You Need a New Unit!

The Clearly when your AC system breaks down these are the last words you want to hear. Unfortunately, you may need a new AC unit but let’s look at the areas where you might need one and why. But before we get to that, let’s explore some other areas as well as an example of how not to buy a new system.

Life Expectancy: We get people new to the valley every year and their AC fails and needs to be replaced. They always comment that our unit in Chicago lasted 32 years. Well units in Chicago run about 350 hours a year in the cooling mode and units in Phoenix area run about 2200 hours a year in cooling mode. Huge difference. The median life of an AC unit is 12 years. 50% fail before that year mark and 50% fail after that mark.  A new system will provide a Return on investment of 3-4 years.

Proper Installation: A unit that is not sized properly to cool the heat load of your home will short cycle adding significant wear and tear to the unit. Also a proper installation of the system determines the life expectancy as well. Over 90% of the AC systems installed are done so incorrectly. The biggest issue…improper airflow and over sizing.

Equipment Brand: Low cost equipment is low cost for a reason. Remember the Yugo or the Ford escort?  Equipment costs can vary from $3000 to $5400 from our wholesale supplier.  We service all makes and models, however, we sell Carrier’s Bryant product line.  Its a consumer digest best buy as well as a reliable system.
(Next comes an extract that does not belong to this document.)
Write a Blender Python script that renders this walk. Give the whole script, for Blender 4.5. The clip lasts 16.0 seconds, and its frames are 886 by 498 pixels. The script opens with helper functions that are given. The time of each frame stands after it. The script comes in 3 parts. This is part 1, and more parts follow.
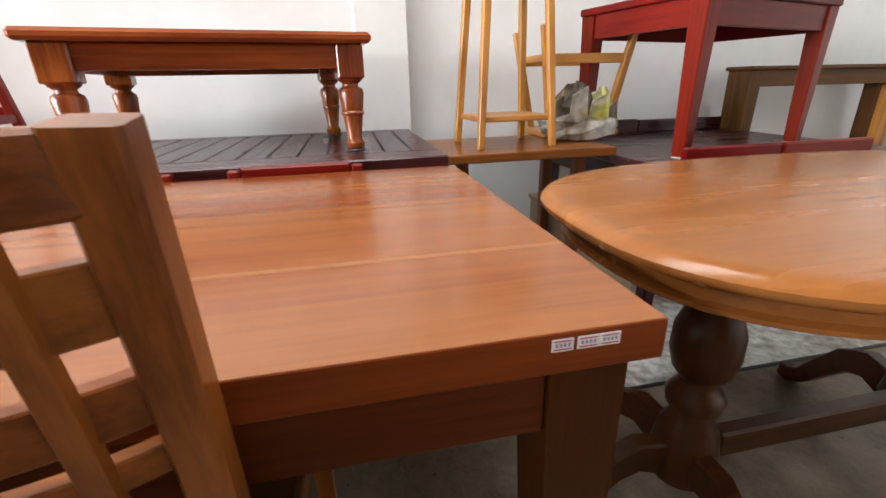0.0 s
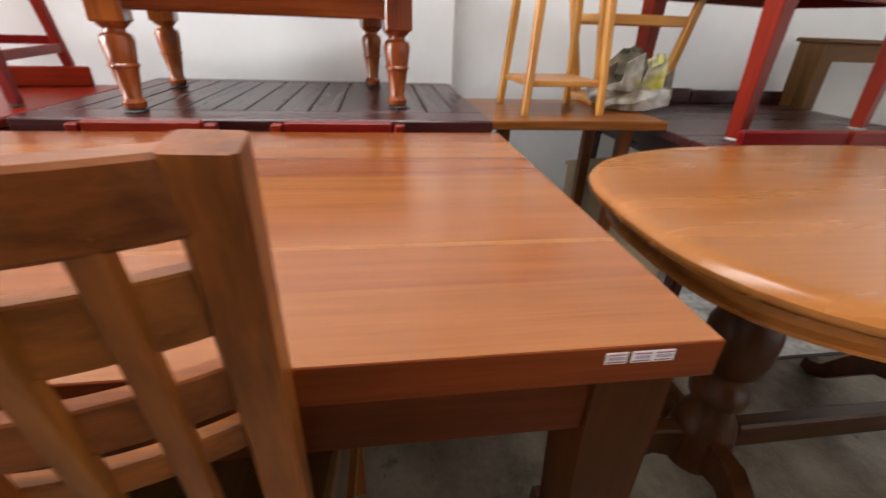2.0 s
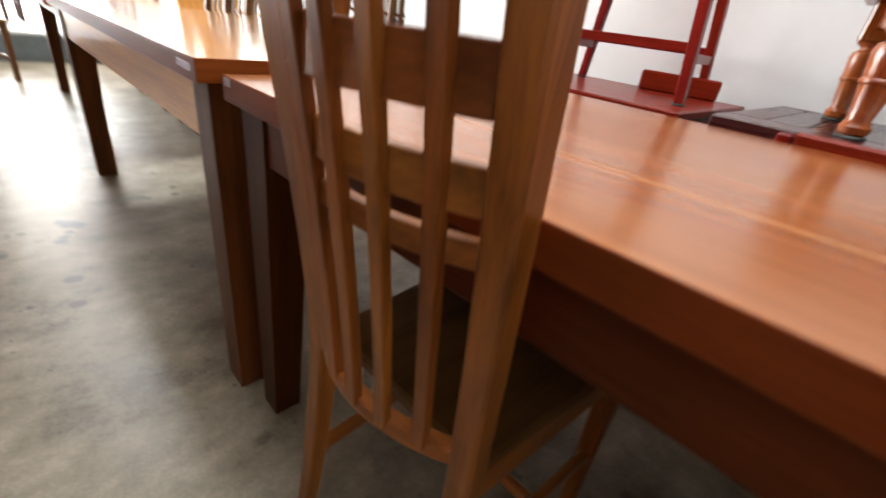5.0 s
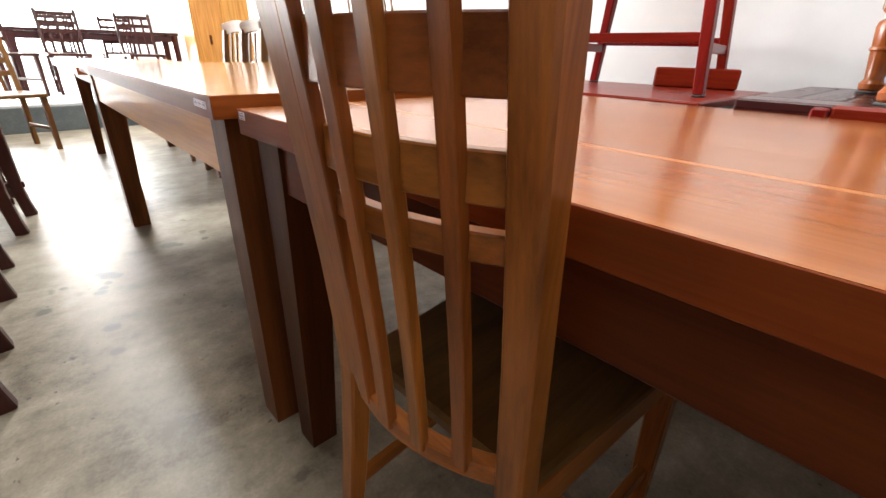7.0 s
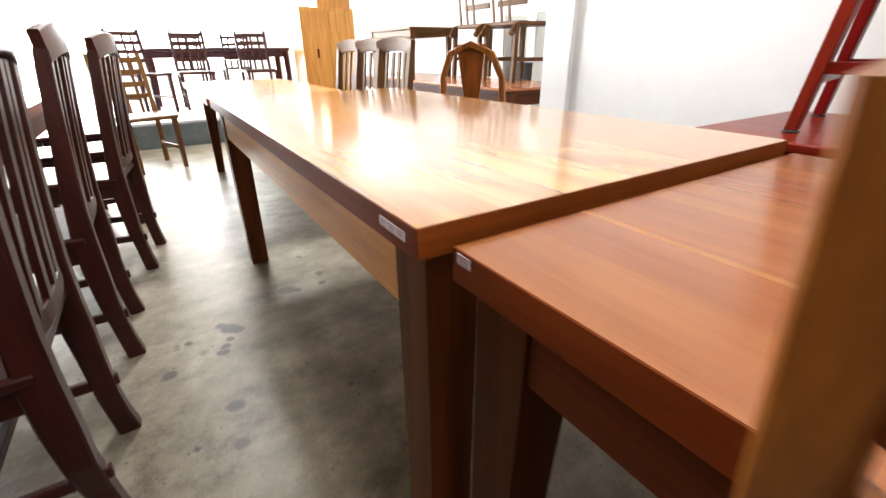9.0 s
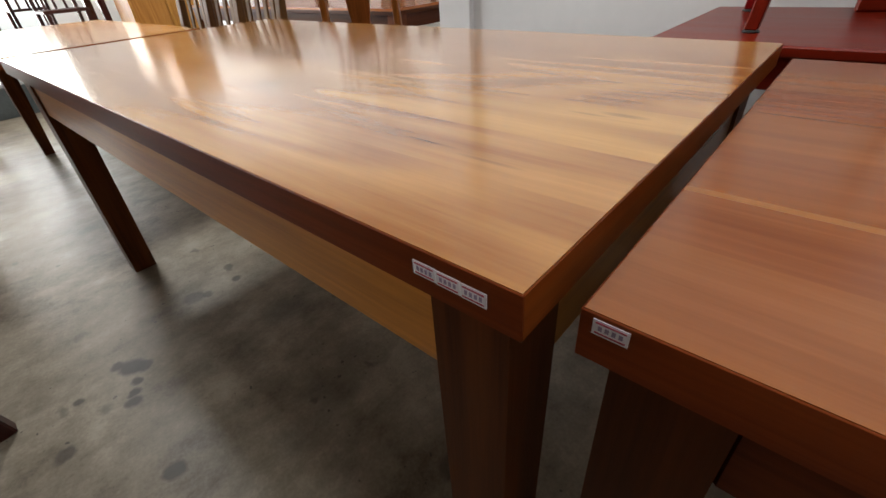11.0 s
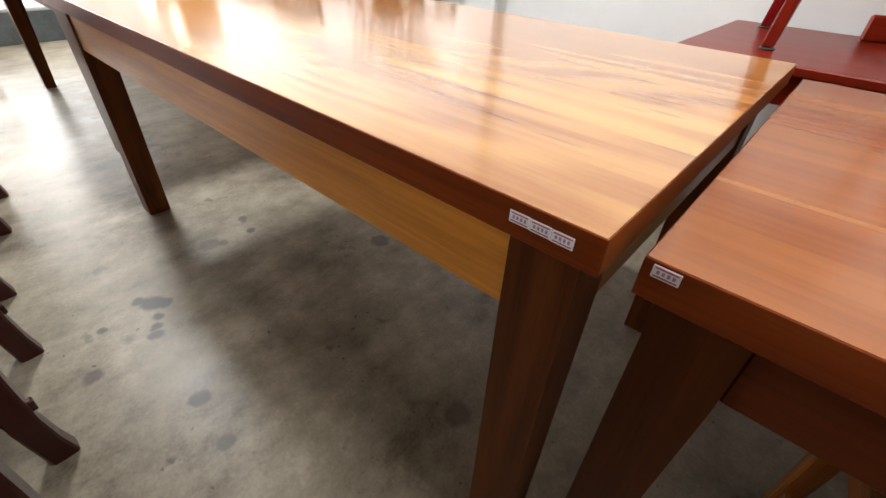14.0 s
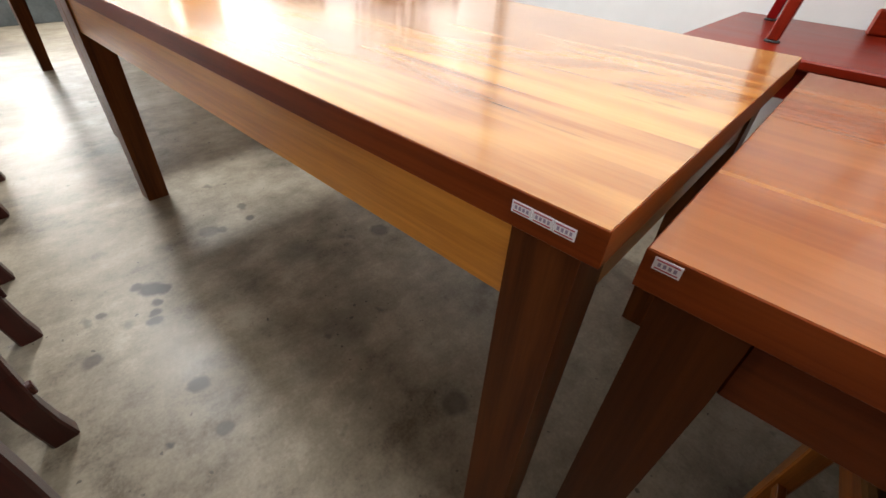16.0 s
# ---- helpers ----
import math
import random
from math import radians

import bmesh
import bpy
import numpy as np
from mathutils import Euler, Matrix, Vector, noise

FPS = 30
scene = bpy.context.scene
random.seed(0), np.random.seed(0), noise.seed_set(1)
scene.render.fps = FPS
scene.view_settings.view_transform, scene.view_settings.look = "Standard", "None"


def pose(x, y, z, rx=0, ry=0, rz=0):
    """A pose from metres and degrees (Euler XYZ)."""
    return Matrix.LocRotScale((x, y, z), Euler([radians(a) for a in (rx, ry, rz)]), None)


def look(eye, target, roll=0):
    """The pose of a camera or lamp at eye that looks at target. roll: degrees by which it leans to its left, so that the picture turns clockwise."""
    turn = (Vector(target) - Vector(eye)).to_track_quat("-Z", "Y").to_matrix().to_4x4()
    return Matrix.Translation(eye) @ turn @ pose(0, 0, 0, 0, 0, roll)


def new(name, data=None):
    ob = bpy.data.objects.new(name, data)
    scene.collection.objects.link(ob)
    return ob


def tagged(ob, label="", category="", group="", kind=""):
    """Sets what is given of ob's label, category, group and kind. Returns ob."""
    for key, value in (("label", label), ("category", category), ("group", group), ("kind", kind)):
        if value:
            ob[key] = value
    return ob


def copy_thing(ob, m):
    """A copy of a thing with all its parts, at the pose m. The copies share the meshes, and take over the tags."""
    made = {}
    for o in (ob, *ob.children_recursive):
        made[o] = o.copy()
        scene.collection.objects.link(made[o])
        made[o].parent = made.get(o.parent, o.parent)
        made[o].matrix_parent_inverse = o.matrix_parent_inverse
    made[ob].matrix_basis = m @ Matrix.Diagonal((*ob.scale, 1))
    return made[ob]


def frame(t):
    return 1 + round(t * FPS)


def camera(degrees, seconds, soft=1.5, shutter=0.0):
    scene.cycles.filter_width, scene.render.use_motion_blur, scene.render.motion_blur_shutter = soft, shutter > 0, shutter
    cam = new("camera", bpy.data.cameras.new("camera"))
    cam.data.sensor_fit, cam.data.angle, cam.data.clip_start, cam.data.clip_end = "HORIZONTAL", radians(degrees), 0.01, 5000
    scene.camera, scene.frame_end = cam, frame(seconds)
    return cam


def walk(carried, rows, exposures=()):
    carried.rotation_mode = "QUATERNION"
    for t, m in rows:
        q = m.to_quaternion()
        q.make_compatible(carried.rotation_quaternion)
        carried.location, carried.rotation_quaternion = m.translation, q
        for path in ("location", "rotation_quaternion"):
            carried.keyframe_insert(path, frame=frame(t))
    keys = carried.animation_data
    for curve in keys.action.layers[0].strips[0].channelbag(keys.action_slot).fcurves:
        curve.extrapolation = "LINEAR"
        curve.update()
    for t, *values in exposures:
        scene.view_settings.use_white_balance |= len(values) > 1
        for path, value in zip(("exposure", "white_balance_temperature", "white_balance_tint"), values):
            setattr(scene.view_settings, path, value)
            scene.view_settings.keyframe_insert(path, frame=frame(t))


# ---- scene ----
# camera and walk
cam = camera(91.4, 16.0, shutter=0.5)
PATH = [
    (0, (-0.253, -0.295, 0.953), (0.123, 1.536, 0.241), -1.4),
    (0.5, (-0.214, -0.303, 0.939), (0.178, 1.517, 0.209), -0.4),
    (1, (-0.207, -0.314, 0.943), (0.276, 1.481, 0.204), 0.9),
    (1.5, (-0.228, -0.289, 0.956), (0.193, 1.505, 0.179), 2.1),
    (2, (-0.289, -0.271, 0.995), (-0.018, 1.484, 0.074), 2.2),
    (2.5, (-0.375, -0.248, 1.018), (-0.245, 1.407, -0.098), 3.9),
    (3, (-0.490, -0.209, 1.042), (-0.390, 1.406, -0.134), 8.8),
    (3.5, (-0.621, -0.190, 1.050), (-0.986, 1.362, -0.157), 10.3),
    (4, (-0.748, -0.224, 1.015), (-1.543, 1.182, -0.165), 7.3),
    (4.5, (-0.830, -0.247, 0.988), (-1.800, 1.117, -0.106), 7.1),
    (5, (-0.851, -0.278, 0.873), (-2.047, 1.034, -0.048), 8.4),
    (5.2, (-0.842, -0.286, 0.833), (-2.125, 1.009, 0.005), 3.9),
    (7.5, (-0.871, -0.258, 0.858), (-2.223, 0.958, 0.024), -0.1),
    (8, (-0.962, -0.249, 0.907), (-2.512, 0.722, 0.099), 0.1),
    (10.3, (-1.582, -0.230, 0.954), (-2.947, 0.904, 0.033), -3.5),
    (10.5, (-1.583, -0.225, 0.944), (-2.845, 0.928, -0.094), -4.3),
    (11, (-1.579, -0.208, 0.941), (-2.713, 1.002, -0.176), -4.3),
    (11.5, (-1.583, -0.274, 0.968), (-2.742, 0.866, -0.197), -1.7),
    (12, (-1.601, -0.334, 0.965), (-2.737, 0.770, -0.256), -4.0),
    (12.5, (-1.602, -0.340, 0.969), (-2.713, 0.809, -0.233), -1.5),
    (13, (-1.598, -0.339, 0.963), (-2.651, 0.833, -0.269), 1.0),
    (13.5, (-1.598, -0.338, 0.963), (-2.648, 0.847, -0.259), 1.9),
    (14, (-1.596, -0.337, 0.966), (-2.635, 0.886, -0.228), 3.0),
    (14.5, (-1.597, -0.339, 0.967), (-2.644, 0.874, -0.230), 3.1),
    (15, (-1.598, -0.338, 0.968), (-2.634, 0.883, -0.230), 3.2),
    (15.5, (-1.598, -0.339, 0.966), (-2.623, 0.876, -0.248), 3.8),
    (16, (-1.598, -0.339, 0.965), (-2.612, 0.869, -0.264), 4.0),
]
EXPOSURES = [(0.0, 0.15), (2.0, 0.1), (2.7, -0.02), (3.5, 0.12), (4.0, 0.15), (4.5, 0.02), (5.2, 0.05), (8.0, 0.35), (10.3, -0.85), (11.2, -1.1), (12.5, -0.75), (13.2, -0.45), (14.2, -0.15), (16.0, -0.12)]
walk(cam, [(t, look(eye, target, roll)) for t, eye, target, roll in PATH], EXPOSURES)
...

Now, let’s examine why you might need to replace a unit. If you lose a compressor on a system that’s older than 10 years, we recommend a new system. If you have a refrigerant leak that cannot be repair it should be replaced. All other repairs are optional based on what your financial situation is, but a $900 repair could go for several years with continued maintenance.

When NOT to buy and get a second opinion. we were called out to a ladies house for low cooling. House was cool, but not cold. A service tech from a very reputable company showed up and went through the system and told her she needed a new unit. Her compressor Amp draw had “BIG FLUCTUATIONS” as denoted on the ticked. (Note, the condensing unit was less than a year old.) The service technician gave her a price for a new unit then proceeded to tell her that he could do it as a side job and save her a lot of money.

Let’s back up break this typical sales technique up into a few parts. First, compressor amps do fluctuate, so does the line voltage from the utilities. But to use the word “BIG” without quantification is using FEAR to induce a sale. Bad tactic and is very typical in this industry. Most techs are paid a sales bonus for pushing you into new systems. Their motivation is purely money.  (that’s why will not pay sales commissions.)  Any good technician can sell a system the right way by providing the right data and letting the customer make the right choice. The first mistake is he failed to show the customer exactly what was happening so this is suspect. Secondly, he did not quantity the value of fluctuation. These are RED FLAGS people.

Now when the guy offered to do it as a side job alarm bells should be sounding in your head. This is stealing from his currently employer and it should be reported immediately to the company manager. The person should be asked to leave your house immediately. If they are willing to steal from their current employer, what kind of installation are you going to get???? Also note that since the techs are not licensed contractors your warranties are voided and should something terrible happen like they burn down your house or get hurt at your house, YOU’RE the one in big trouble. Your insurance company could refuse payments for damages and if they are hurt as unlicensed contractor, they can sue you for damages.